### EXERCISE DIRECTIONS:
Restate every line of the material, word for word.

### RAW DATA:
________________

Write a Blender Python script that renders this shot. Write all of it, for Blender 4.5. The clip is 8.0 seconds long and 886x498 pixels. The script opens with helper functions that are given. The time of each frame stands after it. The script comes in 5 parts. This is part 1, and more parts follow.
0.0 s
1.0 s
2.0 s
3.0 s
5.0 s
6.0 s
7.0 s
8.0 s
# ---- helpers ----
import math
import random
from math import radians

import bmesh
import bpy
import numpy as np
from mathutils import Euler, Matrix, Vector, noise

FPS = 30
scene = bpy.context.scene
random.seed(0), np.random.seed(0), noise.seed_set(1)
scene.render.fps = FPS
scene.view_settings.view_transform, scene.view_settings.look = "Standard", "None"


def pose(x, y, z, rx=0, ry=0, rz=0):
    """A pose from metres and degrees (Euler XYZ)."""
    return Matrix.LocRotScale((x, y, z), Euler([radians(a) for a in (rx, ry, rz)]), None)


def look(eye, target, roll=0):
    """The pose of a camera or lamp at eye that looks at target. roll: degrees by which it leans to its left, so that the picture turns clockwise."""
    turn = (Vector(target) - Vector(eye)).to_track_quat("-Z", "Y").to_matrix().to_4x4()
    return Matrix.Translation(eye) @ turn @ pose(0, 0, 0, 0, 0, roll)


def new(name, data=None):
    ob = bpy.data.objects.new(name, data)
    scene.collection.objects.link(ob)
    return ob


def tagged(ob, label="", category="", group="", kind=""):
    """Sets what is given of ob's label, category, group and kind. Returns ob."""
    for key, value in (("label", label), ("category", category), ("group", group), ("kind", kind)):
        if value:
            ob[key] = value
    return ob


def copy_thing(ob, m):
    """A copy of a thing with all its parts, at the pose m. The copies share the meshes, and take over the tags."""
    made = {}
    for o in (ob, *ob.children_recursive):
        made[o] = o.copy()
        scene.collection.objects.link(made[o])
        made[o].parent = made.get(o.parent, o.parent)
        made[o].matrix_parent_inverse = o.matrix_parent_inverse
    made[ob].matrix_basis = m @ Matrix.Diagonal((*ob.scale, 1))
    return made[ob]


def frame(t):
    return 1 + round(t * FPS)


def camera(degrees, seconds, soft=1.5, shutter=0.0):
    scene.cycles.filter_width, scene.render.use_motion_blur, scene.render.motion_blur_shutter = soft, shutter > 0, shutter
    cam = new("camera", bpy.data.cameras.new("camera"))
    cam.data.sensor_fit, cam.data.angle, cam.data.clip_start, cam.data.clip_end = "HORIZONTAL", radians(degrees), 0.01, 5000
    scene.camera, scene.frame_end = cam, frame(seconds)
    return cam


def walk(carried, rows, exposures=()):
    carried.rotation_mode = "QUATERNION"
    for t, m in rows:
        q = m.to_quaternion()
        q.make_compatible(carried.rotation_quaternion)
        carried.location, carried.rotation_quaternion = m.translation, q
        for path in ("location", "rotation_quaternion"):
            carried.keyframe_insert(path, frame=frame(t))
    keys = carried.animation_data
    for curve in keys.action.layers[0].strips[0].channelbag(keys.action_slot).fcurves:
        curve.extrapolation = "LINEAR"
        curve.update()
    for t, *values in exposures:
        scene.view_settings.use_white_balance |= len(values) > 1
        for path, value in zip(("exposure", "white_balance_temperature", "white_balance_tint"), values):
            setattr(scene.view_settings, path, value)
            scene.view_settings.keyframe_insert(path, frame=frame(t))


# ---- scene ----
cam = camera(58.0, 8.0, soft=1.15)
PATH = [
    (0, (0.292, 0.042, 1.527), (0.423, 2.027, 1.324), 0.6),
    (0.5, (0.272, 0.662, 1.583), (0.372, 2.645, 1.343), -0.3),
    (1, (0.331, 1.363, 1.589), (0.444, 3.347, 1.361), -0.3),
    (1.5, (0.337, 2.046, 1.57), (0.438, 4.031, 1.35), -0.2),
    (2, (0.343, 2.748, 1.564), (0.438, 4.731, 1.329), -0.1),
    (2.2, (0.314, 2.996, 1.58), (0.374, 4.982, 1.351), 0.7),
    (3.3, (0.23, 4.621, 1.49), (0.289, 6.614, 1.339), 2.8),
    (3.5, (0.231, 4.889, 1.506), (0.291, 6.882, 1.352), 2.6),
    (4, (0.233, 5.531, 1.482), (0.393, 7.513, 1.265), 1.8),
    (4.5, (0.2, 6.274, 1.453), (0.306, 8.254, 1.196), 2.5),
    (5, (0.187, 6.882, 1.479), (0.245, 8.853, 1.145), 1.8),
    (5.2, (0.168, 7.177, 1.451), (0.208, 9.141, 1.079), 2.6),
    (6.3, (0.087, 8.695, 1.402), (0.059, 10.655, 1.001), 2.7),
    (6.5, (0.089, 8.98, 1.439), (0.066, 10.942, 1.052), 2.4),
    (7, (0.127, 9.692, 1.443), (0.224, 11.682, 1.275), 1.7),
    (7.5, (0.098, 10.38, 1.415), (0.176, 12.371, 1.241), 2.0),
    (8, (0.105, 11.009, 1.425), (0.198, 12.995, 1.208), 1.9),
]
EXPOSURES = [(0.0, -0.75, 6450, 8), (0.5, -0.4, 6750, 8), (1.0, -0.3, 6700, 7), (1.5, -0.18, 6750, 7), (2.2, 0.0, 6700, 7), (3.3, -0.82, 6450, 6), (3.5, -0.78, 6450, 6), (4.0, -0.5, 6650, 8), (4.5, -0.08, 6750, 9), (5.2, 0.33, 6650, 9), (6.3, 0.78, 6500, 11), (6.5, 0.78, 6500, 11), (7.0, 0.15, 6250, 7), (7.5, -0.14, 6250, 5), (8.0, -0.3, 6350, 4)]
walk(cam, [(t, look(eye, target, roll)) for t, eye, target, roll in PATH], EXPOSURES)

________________

### COMPLETE OUTPUT:
Write a Blender Python script that renders this shot. Write all of it, for Blender 4.5. The clip is 8.0 seconds long and 886x498 pixels. The script opens with helper functions that are given. The time of each frame stands after it. The script comes in 5 parts. This is part 1, and more parts follow.
0.0 s
1.0 s
2.0 s
3.0 s
5.0 s
6.0 s
7.0 s
8.0 s
# ---- helpers ----
import math
import random
from math import radians

import bmesh
import bpy
import numpy as np
from mathutils import Euler, Matrix, Vector, noise

FPS = 30
scene = bpy.context.scene
random.seed(0), np.random.seed(0), noise.seed_set(1)
scene.render.fps = FPS
scene.view_settings.view_transform, scene.view_settings.look = "Standard", "None"


def pose(x, y, z, rx=0, ry=0, rz=0):
    """A pose from metres and degrees (Euler XYZ)."""
    return Matrix.LocRotScale((x, y, z), Euler([radians(a) for a in (rx, ry, rz)]), None)


def look(eye, target, roll=0):
    """The pose of a camera or lamp at eye that looks at target. roll: degrees by which it leans to its left, so that the picture turns clockwise."""
    turn = (Vector(target) - Vector(eye)).to_track_quat("-Z", "Y").to_matrix().to_4x4()
    return Matrix.Translation(eye) @ turn @ pose(0, 0, 0, 0, 0, roll)


def new(name, data=None):
    ob = bpy.data.objects.new(name, data)
    scene.collection.objects.link(ob)
    return ob


def tagged(ob, label="", category="", group="", kind=""):
    """Sets what is given of ob's label, category, group and kind. Returns ob."""
    for key, value in (("label", label), ("category", category), ("group", group), ("kind", kind)):
        if value:
            ob[key] = value
    return ob


def copy_thing(ob, m):
    """A copy of a thing with all its parts, at the pose m. The copies share the meshes, and take over the tags."""
    made = {}
    for o in (ob, *ob.children_recursive):
        made[o] = o.copy()
        scene.collection.objects.link(made[o])
        made[o].parent = made.get(o.parent, o.parent)
        made[o].matrix_parent_inverse = o.matrix_parent_inverse
    made[ob].matrix_basis = m @ Matrix.Diagonal((*ob.scale, 1))
    return made[ob]


def frame(t):
    return 1 + round(t * FPS)


def camera(degrees, seconds, soft=1.5, shutter=0.0):
    scene.cycles.filter_width, scene.render.use_motion_blur, scene.render.motion_blur_shutter = soft, shutter > 0, shutter
    cam = new("camera", bpy.data.cameras.new("camera"))
    cam.data.sensor_fit, cam.data.angle, cam.data.clip_start, cam.data.clip_end = "HORIZONTAL", radians(degrees), 0.01, 5000
    scene.camera, scene.frame_end = cam, frame(seconds)
    return cam


def walk(carried, rows, exposures=()):
    carried.rotation_mode = "QUATERNION"
    for t, m in rows:
        q = m.to_quaternion()
        q.make_compatible(carried.rotation_quaternion)
        carried.location, carried.rotation_quaternion = m.translation, q
        for path in ("location", "rotation_quaternion"):
            carried.keyframe_insert(path, frame=frame(t))
    keys = carried.animation_data
    for curve in keys.action.layers[0].strips[0].channelbag(keys.action_slot).fcurves:
        curve.extrapolation = "LINEAR"
        curve.update()
    for t, *values in exposures:
        scene.view_settings.use_white_balance |= len(values) > 1
        for path, value in zip(("exposure", "white_balance_temperature", "white_balance_tint"), values):
            setattr(scene.view_settings, path, value)
            scene.view_settings.keyframe_insert(path, frame=frame(t))


# ---- scene ----
cam = camera(58.0, 8.0, soft=1.15)
PATH = [
    (0, (0.292, 0.042, 1.527), (0.423, 2.027, 1.324), 0.6),
    (0.5, (0.272, 0.662, 1.583), (0.372, 2.645, 1.343), -0.3),
    (1, (0.331, 1.363, 1.589), (0.444, 3.347, 1.361), -0.3),
    (1.5, (0.337, 2.046, 1.57), (0.438, 4.031, 1.35), -0.2),
    (2, (0.343, 2.748, 1.564), (0.438, 4.731, 1.329), -0.1),
    (2.2, (0.314, 2.996, 1.58), (0.374, 4.982, 1.351), 0.7),
    (3.3, (0.23, 4.621, 1.49), (0.289, 6.614, 1.339), 2.8),
    (3.5, (0.231, 4.889, 1.506), (0.291, 6.882, 1.352), 2.6),
    (4, (0.233, 5.531, 1.482), (0.393, 7.513, 1.265), 1.8),
    (4.5, (0.2, 6.274, 1.453), (0.306, 8.254, 1.196), 2.5),
    (5, (0.187, 6.882, 1.479), (0.245, 8.853, 1.145), 1.8),
    (5.2, (0.168, 7.177, 1.451), (0.208, 9.141, 1.079), 2.6),
    (6.3, (0.087, 8.695, 1.402), (0.059, 10.655, 1.001), 2.7),
    (6.5, (0.089, 8.98, 1.439), (0.066, 10.942, 1.052), 2.4),
    (7, (0.127, 9.692, 1.443), (0.224, 11.682, 1.275), 1.7),
    (7.5, (0.098, 10.38, 1.415), (0.176, 12.371, 1.241), 2.0),
    (8, (0.105, 11.009, 1.425), (0.198, 12.995, 1.208), 1.9),
]
EXPOSURES = [(0.0, -0.75, 6450, 8), (0.5, -0.4, 6750, 8), (1.0, -0.3, 6700, 7), (1.5, -0.18, 6750, 7), (2.2, 0.0, 6700, 7), (3.3, -0.82, 6450, 6), (3.5, -0.78, 6450, 6), (4.0, -0.5, 6650, 8), (4.5, -0.08, 6750, 9), (5.2, 0.33, 6650, 9), (6.3, 0.78, 6500, 11), (6.5, 0.78, 6500, 11), (7.0, 0.15, 6250, 7), (7.5, -0.14, 6250, 5), (8.0, -0.3, 6350, 4)]
walk(cam, [(t, look(eye, target, roll)) for t, eye, target, roll in PATH], EXPOSURES)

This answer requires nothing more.